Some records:
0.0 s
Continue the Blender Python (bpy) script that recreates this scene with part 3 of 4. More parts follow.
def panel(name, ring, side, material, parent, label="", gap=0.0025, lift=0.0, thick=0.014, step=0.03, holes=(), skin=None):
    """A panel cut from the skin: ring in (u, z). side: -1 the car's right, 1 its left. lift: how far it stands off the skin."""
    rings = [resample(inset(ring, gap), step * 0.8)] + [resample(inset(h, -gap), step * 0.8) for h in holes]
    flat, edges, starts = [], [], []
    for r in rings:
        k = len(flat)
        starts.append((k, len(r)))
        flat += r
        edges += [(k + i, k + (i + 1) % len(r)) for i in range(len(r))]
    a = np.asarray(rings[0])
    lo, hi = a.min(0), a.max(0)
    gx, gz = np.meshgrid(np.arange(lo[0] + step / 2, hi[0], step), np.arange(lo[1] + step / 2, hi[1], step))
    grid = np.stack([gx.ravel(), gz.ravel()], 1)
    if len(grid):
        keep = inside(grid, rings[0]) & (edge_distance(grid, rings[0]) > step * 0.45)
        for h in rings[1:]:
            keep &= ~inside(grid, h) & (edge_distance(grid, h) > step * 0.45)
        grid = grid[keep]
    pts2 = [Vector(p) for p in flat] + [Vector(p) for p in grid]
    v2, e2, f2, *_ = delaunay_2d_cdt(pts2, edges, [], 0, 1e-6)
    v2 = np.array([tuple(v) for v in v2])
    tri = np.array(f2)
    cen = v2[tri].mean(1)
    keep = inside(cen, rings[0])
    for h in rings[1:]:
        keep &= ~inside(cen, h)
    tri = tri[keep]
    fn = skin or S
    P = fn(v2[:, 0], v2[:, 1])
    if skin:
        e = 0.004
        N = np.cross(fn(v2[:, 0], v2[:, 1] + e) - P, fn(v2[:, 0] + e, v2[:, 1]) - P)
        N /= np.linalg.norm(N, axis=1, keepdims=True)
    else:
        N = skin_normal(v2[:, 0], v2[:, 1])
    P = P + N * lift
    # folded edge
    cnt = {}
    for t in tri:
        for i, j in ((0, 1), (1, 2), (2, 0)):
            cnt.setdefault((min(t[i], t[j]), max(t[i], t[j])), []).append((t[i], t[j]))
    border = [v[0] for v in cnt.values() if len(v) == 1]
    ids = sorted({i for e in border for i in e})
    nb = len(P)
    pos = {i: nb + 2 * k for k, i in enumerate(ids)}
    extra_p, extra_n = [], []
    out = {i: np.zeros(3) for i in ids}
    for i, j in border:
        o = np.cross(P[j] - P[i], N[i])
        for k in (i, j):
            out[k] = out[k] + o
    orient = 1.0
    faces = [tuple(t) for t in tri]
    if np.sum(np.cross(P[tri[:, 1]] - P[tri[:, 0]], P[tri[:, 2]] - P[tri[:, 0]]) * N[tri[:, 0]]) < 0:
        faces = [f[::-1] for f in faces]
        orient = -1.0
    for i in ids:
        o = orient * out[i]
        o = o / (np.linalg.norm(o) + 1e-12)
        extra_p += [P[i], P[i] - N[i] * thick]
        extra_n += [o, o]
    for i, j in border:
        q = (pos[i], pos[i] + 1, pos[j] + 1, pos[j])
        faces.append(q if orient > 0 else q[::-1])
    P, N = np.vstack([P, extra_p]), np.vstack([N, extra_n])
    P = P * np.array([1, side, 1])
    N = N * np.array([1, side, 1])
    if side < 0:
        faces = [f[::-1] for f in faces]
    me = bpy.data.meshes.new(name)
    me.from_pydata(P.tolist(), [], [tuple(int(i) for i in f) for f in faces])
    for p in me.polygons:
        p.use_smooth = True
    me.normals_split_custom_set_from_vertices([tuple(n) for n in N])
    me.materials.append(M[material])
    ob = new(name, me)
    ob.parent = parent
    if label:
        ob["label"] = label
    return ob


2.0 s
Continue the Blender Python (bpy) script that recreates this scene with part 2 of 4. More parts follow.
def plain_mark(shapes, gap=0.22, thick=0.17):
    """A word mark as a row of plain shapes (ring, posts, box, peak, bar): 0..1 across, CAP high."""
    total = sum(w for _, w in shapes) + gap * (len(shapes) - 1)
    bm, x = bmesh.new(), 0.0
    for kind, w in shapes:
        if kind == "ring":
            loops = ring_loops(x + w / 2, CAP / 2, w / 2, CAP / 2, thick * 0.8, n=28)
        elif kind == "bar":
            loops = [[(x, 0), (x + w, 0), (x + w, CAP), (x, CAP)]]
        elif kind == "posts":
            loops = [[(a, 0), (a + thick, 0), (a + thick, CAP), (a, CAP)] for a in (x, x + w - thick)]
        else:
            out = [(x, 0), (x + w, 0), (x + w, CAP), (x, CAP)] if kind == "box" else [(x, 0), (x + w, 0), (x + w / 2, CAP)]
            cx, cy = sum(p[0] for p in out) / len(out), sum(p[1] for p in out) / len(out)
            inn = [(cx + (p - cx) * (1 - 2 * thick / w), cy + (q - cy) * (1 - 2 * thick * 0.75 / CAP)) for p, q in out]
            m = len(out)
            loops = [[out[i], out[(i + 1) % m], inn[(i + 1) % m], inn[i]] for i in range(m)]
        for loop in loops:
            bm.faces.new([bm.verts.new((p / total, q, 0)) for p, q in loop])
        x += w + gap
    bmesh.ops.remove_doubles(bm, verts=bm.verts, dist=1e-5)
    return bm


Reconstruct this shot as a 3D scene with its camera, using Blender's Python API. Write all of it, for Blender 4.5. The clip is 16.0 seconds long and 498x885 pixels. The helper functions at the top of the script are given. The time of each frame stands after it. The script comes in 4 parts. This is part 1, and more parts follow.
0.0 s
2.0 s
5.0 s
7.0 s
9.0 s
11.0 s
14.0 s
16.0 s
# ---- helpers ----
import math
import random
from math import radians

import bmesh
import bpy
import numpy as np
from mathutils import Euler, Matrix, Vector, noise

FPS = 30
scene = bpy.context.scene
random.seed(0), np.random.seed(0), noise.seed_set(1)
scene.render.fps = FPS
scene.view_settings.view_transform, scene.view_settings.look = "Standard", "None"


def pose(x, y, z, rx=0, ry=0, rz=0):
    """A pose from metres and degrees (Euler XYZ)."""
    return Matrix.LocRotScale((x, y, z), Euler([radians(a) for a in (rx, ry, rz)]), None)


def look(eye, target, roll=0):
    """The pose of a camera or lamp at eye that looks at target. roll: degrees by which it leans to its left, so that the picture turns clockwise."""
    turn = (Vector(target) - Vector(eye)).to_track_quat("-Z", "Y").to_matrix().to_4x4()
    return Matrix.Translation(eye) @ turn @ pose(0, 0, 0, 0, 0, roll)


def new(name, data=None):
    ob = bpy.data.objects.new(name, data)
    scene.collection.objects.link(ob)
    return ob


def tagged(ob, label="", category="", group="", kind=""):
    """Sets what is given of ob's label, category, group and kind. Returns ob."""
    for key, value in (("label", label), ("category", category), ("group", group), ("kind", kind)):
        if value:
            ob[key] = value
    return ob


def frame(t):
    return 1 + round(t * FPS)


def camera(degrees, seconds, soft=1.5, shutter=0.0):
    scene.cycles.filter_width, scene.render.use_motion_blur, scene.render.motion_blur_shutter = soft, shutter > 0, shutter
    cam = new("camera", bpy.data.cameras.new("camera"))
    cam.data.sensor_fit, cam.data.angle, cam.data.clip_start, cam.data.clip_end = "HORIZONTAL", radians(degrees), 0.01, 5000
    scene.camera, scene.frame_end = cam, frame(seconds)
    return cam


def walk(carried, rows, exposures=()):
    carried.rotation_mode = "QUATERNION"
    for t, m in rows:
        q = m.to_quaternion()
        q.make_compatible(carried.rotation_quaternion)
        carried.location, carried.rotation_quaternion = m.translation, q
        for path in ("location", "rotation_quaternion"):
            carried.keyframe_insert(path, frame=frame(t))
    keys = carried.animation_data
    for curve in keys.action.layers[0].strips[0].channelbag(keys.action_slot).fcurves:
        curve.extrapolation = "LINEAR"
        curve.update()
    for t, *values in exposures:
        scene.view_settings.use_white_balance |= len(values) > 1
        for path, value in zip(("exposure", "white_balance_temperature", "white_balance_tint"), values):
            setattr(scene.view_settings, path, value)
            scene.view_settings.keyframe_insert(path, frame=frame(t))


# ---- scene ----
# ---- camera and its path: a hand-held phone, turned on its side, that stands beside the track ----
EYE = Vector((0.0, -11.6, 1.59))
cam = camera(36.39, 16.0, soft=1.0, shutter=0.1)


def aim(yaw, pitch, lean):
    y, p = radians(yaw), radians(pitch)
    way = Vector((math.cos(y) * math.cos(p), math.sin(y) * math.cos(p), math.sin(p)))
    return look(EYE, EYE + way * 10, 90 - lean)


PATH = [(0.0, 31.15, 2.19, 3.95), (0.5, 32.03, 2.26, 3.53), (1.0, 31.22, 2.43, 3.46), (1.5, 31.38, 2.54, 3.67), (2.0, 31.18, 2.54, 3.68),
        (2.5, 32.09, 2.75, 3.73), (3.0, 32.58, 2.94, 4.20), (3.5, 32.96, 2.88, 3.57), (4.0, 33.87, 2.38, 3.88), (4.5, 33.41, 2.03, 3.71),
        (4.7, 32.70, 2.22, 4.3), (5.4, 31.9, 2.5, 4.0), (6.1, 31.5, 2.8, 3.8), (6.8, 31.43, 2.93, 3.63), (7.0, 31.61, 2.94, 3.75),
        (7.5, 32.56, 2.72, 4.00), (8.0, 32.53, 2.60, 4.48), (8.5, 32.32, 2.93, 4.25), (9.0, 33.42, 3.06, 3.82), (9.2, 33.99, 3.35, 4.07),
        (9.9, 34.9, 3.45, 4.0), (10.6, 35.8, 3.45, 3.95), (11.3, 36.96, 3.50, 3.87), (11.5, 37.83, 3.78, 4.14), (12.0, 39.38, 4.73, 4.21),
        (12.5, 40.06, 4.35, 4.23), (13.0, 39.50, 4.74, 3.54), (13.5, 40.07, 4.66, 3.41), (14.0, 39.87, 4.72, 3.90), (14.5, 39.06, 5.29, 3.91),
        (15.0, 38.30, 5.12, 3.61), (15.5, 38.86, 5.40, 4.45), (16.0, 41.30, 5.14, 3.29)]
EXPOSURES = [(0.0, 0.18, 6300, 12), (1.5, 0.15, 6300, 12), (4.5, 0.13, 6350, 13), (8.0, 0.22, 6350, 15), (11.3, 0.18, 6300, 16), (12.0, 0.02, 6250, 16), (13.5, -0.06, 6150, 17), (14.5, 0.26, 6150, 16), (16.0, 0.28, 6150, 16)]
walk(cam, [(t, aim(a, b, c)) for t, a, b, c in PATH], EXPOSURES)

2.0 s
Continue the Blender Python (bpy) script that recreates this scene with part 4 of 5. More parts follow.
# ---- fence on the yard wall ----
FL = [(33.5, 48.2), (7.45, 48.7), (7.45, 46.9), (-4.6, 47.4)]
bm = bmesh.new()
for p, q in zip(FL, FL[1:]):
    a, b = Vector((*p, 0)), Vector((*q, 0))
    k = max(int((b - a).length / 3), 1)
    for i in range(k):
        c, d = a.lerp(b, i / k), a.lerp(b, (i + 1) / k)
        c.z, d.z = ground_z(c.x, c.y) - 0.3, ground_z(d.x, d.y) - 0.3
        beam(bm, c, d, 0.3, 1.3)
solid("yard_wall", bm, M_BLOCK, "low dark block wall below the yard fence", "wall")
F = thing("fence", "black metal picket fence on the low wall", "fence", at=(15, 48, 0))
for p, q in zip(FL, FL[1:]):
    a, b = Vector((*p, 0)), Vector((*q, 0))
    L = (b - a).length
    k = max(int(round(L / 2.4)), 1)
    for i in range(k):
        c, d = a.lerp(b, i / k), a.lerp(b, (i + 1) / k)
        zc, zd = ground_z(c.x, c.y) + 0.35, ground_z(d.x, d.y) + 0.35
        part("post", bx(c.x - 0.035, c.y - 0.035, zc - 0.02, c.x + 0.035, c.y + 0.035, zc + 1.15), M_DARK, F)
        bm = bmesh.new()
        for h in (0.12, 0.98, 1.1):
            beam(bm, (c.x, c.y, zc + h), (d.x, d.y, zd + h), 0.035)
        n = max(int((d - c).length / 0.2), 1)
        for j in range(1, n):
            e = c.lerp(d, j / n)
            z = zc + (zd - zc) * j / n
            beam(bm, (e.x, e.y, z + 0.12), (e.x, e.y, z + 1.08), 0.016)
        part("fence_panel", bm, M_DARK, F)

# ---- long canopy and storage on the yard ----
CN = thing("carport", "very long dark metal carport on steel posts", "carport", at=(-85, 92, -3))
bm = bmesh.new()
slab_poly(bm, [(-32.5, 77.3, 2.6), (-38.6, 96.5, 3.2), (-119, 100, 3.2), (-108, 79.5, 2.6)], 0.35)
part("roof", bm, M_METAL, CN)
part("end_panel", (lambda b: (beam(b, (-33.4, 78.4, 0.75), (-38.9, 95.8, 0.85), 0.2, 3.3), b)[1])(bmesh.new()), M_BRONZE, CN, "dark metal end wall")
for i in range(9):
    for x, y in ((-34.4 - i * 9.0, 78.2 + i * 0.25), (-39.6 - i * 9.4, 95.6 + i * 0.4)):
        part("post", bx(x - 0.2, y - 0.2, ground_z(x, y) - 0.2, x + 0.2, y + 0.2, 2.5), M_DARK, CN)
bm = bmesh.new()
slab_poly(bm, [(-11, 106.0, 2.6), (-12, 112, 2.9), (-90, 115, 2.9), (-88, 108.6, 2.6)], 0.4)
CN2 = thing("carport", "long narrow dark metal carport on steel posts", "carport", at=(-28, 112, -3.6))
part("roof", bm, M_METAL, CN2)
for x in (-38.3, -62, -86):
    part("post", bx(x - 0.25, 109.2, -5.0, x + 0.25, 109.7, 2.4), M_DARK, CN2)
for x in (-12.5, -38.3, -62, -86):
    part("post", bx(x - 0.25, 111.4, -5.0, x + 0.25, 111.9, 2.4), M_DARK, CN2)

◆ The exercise
Return the lines from the line with "for t, *values" through the line with "return look(EYE, EYE", inclusive, exactly as they stand, and nothing else.

◆ Response
    for t, *values in exposures:
        scene.view_settings.use_white_balance |= len(values) > 1
        for path, value in zip(("exposure", "white_balance_temperature", "white_balance_tint"), values):
            setattr(scene.view_settings, path, value)
            scene.view_settings.keyframe_insert(path, frame=frame(t))


# ---- scene ----
# ---- camera and its path: a hand-held phone, turned on its side, that stands beside the track ----
EYE = Vector((0.0, -11.6, 1.59))
cam = camera(36.39, 16.0, soft=1.0, shutter=0.1)


def aim(yaw, pitch, lean):
    y, p = radians(yaw), radians(pitch)
    way = Vector((math.cos(y) * math.cos(p), math.sin(y) * math.cos(p), math.sin(p)))
    return look(EYE, EYE + way * 10, 90 - lean)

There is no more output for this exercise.